Tapeface : How to [Not] Design a Typeface

Every unruly typeface starts with a little chaos. TAPEFACE was never about me alone, but about seeing what happens when authorship is shared. Each participant was given one alphabet and one colour of tape, passing the sheet every 30 seconds to the next person. Layer by layer, responses replaced plans. Every colour stays visible as a trace of presence. If a typeface can be used by thousands, why not created by many? Tapceface holds the memory of play, collision, and shared time.

creating aura

Design begins where smoothness ends. Through resistance and texture materials shape emotional experience and presence. As part of a series of material experiments this work consists of construction foam and 3D-printed typography. The series explores friction within the process and the relationship between humans and materials. Through the chemical reaction the materials interact and develop a life of their own. The design unfolds through the way its surface is touched and perceived.

Project 12:40

Project 12:40 began as a typeface, but it has always been more than just a font. At its heart, it’s about holding a mirror to our histories of language and technology. It’s about asking: what if the tools that shaped typography in India weren’t always playing catch-up to the West? The typeface itself is monolinear, stripped down to its essence, built on a grid that unites Latin, Devanagari and Urdu without erasing their individuality.

Berg Bilder

Berg Bilder is a collection of symbols and asemic traces derived from mountain paths. Through the digital lens, these natural forms have been altered and reduced to ruins of their former identity. What remains is a semi-systematic writing system that lies between lost meaning and newly emerging interpretation.

Solanum Tuberosum

This work is an excerpt from my bachelor thesis. It features the term Solanum tuberosum, the Latin name of the potato, used as a typographic motif. The lettering is based on the typeface New Kansas and incorporates contours extracted from a 3D-scanned potato to create an effect of rootedness.

Autark

A typeface born out of a sense of independence, a state of mind that has always been important to me. Its first strokes arose intuitively, inspired by this feeling, and later formed the foundation for everything else. Autark can be used as a headline font, or on its own thanks to its almost ornamental character.

Sammelmappe Design & KI

AI-generated works are visualized through distorted reflective typography, created analogously using various glass forms, highlighting the contrast between physical experimentation and digital intelligence. This work is an excerpt from a compilation portfolio for Media Production at TH OWL which explores the interplay between human-made and AI-reflected design.

Waxy

Which design intervention can ensue during the melting down of wax candles? How can this material residue be turned into a narrative object? Waxy is first and foremost the result of a collective production: the three designers of this typeface gathered around a table, lighting candles, and letting wax drip onto sheets of paper.
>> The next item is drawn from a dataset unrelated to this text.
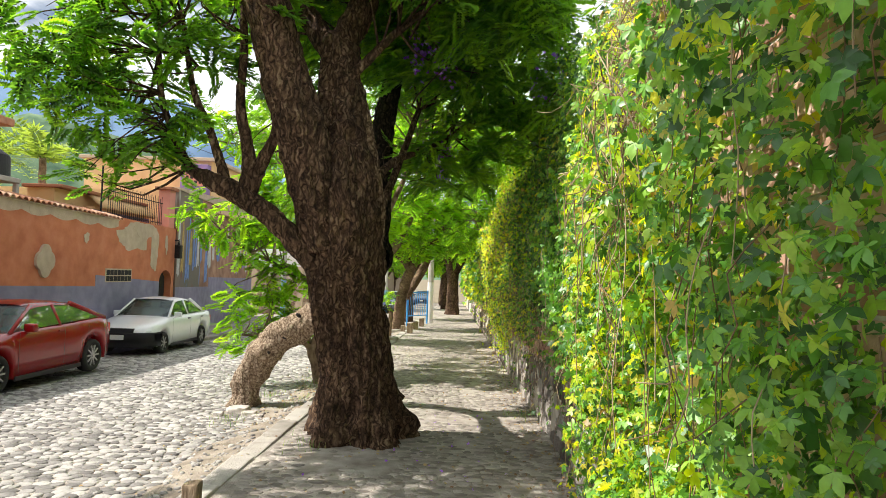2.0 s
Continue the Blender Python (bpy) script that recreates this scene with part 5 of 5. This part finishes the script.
def car(label, at, heading, length, width, height, front, base, r, paint, tops, cabin, bumper=None, spokes=10, plate=True, category="car"):
    """A car with its nose at x = 0 and its tail at x = length. front: from nose to front axle; base: wheelbase; tops: (x, z) along bonnet, belt
    and boot; cabin: (x, z) of windscreen foot, roof front, roof back, rear window foot."""
    th = tagged(new("car"), label, category, "cars")
    W = width / 2
    axles = (front, front + base)
    xs = sorted(set(list(np.linspace(0, length, 50)) + [a + (r + 0.06) * math.cos(math.pi * k / 12) for a in axles for k in range(13)]))
    tx, tz = zip(*tops)
    bm = bmesh.new()
    rings = []
    for x in xs:
        zt = float(np.interp(x, tx, tz))
        u, v = min(1, x / 0.55), min(1, (length - x) / 0.5)
        w = W * (0.80 + 0.20 * math.sin(u * math.pi / 2)) * (0.84 + 0.16 * math.sin(v * math.pi / 2))
        zb = 0.20 + 0.10 * (1 - u) + 0.12 * (1 - v)
        for a in axles:
            d = abs(x - a)
            if d < r + 0.06:
                zb = max(zb, r + math.sqrt(max(0, (r + 0.06) ** 2 - d * d)))
        zt = max(zt, zb + 0.06)
        lift = zb + 0.35 * (zt - zb)
        side = [(w * 0.55, zb + 0.001), (w * 0.975, zb), (w, lift), (w * 0.995, zb + 0.65 * (zt - zb)), (w * 0.95, zt - 0.045), (w * 0.86, zt), (w * 0.45, zt + 0.02)]
        ring = [bm.verts.new((x, y, z)) for y, z in side] + [bm.verts.new((x, -y, z)) for y, z in reversed(side)]
        rings.append(ring)
    for a, b in zip(rings, rings[1:]):
        n = len(a)
        for i in range(n):
            bm.faces.new((a[i], a[(i + 1) % n], b[(i + 1) % n], b[i]))
    bm.faces.new(rings[0])
    bm.faces.new(rings[-1])
    bmesh.ops.recalc_face_normals(bm, faces=bm.faces)
    body = part("body", bm, paint, th, smooth=True)
    (ax, az), (bx, bz), (cx, cz), (dx, dz) = cabin
    lo, hi = W * 0.88, W * 0.68
    part("cabin_floor", boxed((ax + 0.1, -lo + 0.05, az - 0.02), (dx - 0.1, lo - 0.05, az + 0.035)), M["seat"], th)
    for x in ((ax + bx) / 2 + 0.45, (cx + dx) / 2 - 0.35):
        for s in (-1, 1):
            part("seat", boxed((x, s * 0.36 - 0.22, az), (x + 0.16, s * 0.36 + 0.22, bz - 0.22), 0.05), M["seat"], th)
    roof = bmesh.new()
    grid = []
    for x, z, f in ((bx - 0.05, bz - 0.03, 1.0), (bx + 0.12, bz, 0.99), ((bx + cx) / 2, max(bz, cz) + 0.025, 0.98), (cx - 0.12, cz, 0.97), (cx + 0.05, cz - 0.03, 0.96)):
        grid.append([roof.verts.new((x, y * hi * f, z + dz_)) for y, dz_ in ((-1.06, -0.055), (-1.0, -0.012), (-0.6, 0.025), (0, 0.035), (0.6, 0.025), (1.0, -0.012), (1.06, -0.055))])
    for a, b in zip(grid, grid[1:]):
        for i in range(6):
            roof.faces.new((a[i], a[i + 1], b[i + 1], b[i]))
    bmesh.ops.recalc_face_normals(roof, faces=roof.faces)
    rf = part("roof", roof, paint, th, smooth=True)
    mx = (bx + cx) / 2 + 0.02
    mxb = mx + 0.02
    zbelt = (az + dz) / 2

    def pane(name, pts, label_=""):
        b_ = bmesh.new()
        b_.faces.new([b_.verts.new(p) for p in pts])
        bmesh.ops.solidify(b_, geom=list(b_.faces), thickness=0.005)
        o = part(name, b_, M["glass"], th, label_)
        o.visible_shadow = False
    pane("windscreen", ((ax, -lo, az), (ax, lo, az), (bx, hi, bz - 0.01), (bx, -hi, bz - 0.01)))
    pane("rear_window", ((dx, lo, dz), (dx, -lo, dz), (cx, -hi, cz - 0.01), (cx, hi, cz - 0.01)))
    for s in (-1, 1):
        pane("side_window", ((ax + 0.1, s * lo, az + 0.01), (mxb, s * lo, zbelt + 0.01), (mx, s * hi, bz - 0.03), (bx + 0.02, s * hi, bz - 0.03)))
        pane("side_window", ((mxb, s * lo, zbelt + 0.01), (dx - 0.08, s * lo, dz + 0.01), (cx - 0.02, s * hi, cz - 0.03), (mx, s * hi, bz - 0.03)))
        for p0, p1, rr in (((ax, s * lo, az - 0.02), (bx, s * hi, bz - 0.02), 0.035), ((mxb, s * lo, zbelt - 0.02), (mx, s * hi, bz - 0.03), 0.035), ((dx, s * lo, dz - 0.02), (cx, s * hi, cz - 0.02), 0.05)):
            part("pillar", rod(bmesh.new(), p0, p1, rr, 8), paint, th, smooth=True)
        zh = float(np.interp(0.12, tx, tz))
        head = bmesh.new()
        bmesh.ops.create_uvsphere(head, u_segments=16, v_segments=10, radius=1, matrix=pose(0.17, s * W * 0.68, zh - 0.10, 0, -12, s * -22) @ Matrix.Diagonal((0.16, W * 0.22, 0.085, 1)))
        part("headlight", head, M["lens"], th, smooth=True)
        tail = bmesh.new()
        box(tail, (length - 0.14, s * W * 0.74 - 0.11, dz - 0.34), (length - 0.0, s * W * 0.74 + 0.11, dz - 0.14), 0.03)
        part("tail_light", tail, M["redlens"], th)
        mir = bmesh.new()
        box(mir, (ax + 0.32, s * W * 1.02 - 0.09, az + 0.0), (ax + 0.44, s * W * 1.02 + 0.11, az + 0.14), 0.035)
        part("mirror", mir, paint, th, smooth=True)
        for x in (mxb - 0.16, min(dx - 0.1, mxb + 0.75)):
            part("door_handle", boxed((x, s * W * 0.985 - 0.012, zbelt - 0.12), (x + 0.15, s * W * 0.985 + 0.022, zbelt - 0.09), 0.008), M["plastic"] if bumper else paint, th)
        for x in (ax + 0.12, mxb, min(dx - 0.02, axles[1] - r * 0.7)):
            part("door_seam", boxed((x - 0.004, s * W * 0.99 - 0.01, 0.3), (x + 0.004, s * W * 1.003 + 0.001, zbelt - 0.05)), M["plastic"], th)
        part("sill", boxed((axles[0] + r + 0.1, s * W * 0.97 - 0.03, 0.16), (axles[1] - r - 0.1, s * W * 0.97 + 0.03, 0.24), 0.02), M["plastic"], th)
    if bumper:
        bb = bmesh.new()
        ring = []
        for k in range(13):
            a = -1 + 2 * k / 12
            x = -0.05 + 0.62 * max(0, abs(a) - 0.72) / 0.28
            y = a / abs(a) * min(abs(a), 0.98) * W * 1.0 if a else 0
            y = W * (1.01 if abs(a) > 0.74 else abs(a) / 0.74 * 0.86 + 0.0) * (1 if a >= 0 else -1) if abs(a) <= 0.74 or True else y
            ring.append([bb.verts.new(p) for p in ((x, y, 0.24), (x - 0.03, y * 1.01, 0.38), (x - 0.02, y * 1.01, 0.56), (x + 0.04, y * 0.99, 0.6))])
        for a, b in zip(ring, ring[1:]):
            for i in range(3):
                bb.faces.new((a[i], b[i], b[i + 1], a[i + 1]))
        bmesh.ops.solidify(bb, geom=list(bb.faces), thickness=0.03)
        part("bumper", bb, bumper, th, "unpainted black bumper", True)
        part("grille", boxed((-0.02, -W * 0.45, 0.58), (0.09, W * 0.45, 0.70), 0.02), M["plastic"], th)
    else:
        part("grille", boxed((-0.01, -W * 0.5, 0.35), (0.14, W * 0.5, 0.58), 0.03), M["plastic"], th)
    if plate:
        part("number_plate", boxed((-0.11, -0.17, 0.42), (-0.085, 0.17, 0.54), 0.004), M["white"], th)
    part("underbody", boxed((0.3, -W * 0.8, 0.17), (length - 0.3, W * 0.8, 0.3)), M["plastic"], th)
    for x in axles:
        for s in (-1, 1):
            wheel(th, x, s * (W - 0.015), r, s, spokes)
            part("wheel_well", boxed((x - r - 0.1, s * W * 0.62 - 0.14, 0.25), (x + r + 0.1, s * W * 0.62 + 0.14, r * 2 + 0.1)), M["plastic"], th)
    th.matrix_basis = pose(at[0], at[1], gz(at[0], at[1]) + 0.02, 0, 0, heading)
    return th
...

Letters were formed one by one, each multiple times. The melted residues were scanned, digitized, and eventually turned into a typographic system.

Not Designed

This work examines how contemporary type design treats minority languages within the Cyrillic script. While thousands of fonts fully support dominant characters, a specific Belarusian letter is often missing. By repeating existing forms and translating them into 3D, the poster shows how absence in typography can lead to languages becoming unseen over time.

Uncanny Type

Developed in a workshop by KITeGG researchers Francesco Scheffczyk and Paul Esser.
I wanted to express humanness through the eye – as a symbol of introspection and observation.
If you only prompt “human,” there are mostly human body parts. Furthermore, I wanted to express the flow of working together (human + AI) and the mimicking, which is what AI does for me.
This process was part of my project “Human Types” on AI and typography, which appeared in Re:Vision by Monotype.

Cross Stitch Type Faces

Inspired by old monograms stitched on house linens, these typefaces merge the rigidity of the cross-stitch grid with the imperfectness of hand-stitching. Each typeface is first designed on a pixel grid, then stitched onto fabric, and finally scanned. From this slow and laborious process, an organic typeface emerges, transferring tactility and ancient hand-crafted processes to the digital realm.

Segmentor

Segmentor: a typeface you can drum
Segmentor is an exploration of what playing drums and designing typefaces have in common, and what links could be brought forward. During his year at Type and Media in The Hague, Mălin Neamțu wanted to combine his practices as a musician and designer to build a real time visual tool that rendered powerful and experimental typographic animations for any live shows he would have in the future.

Process Type

Process Type is a conceptual typeface representing the vital feelings experienced within the design/creative process.

It consists of 6 fonts that each embody a particular feeling (emotional and physical) that I found brings the most impact on the process for me.

Together these fonts form a journey and a typographic visualisation of the human aspect of the design process, from the beginning to the end.

Disinformation

The poster bestows several questions regarding the truth, lies, disinformation and the version of reality we choose to believe. Type is distorted and blurred which furthermore underlines the very nature of disinformation.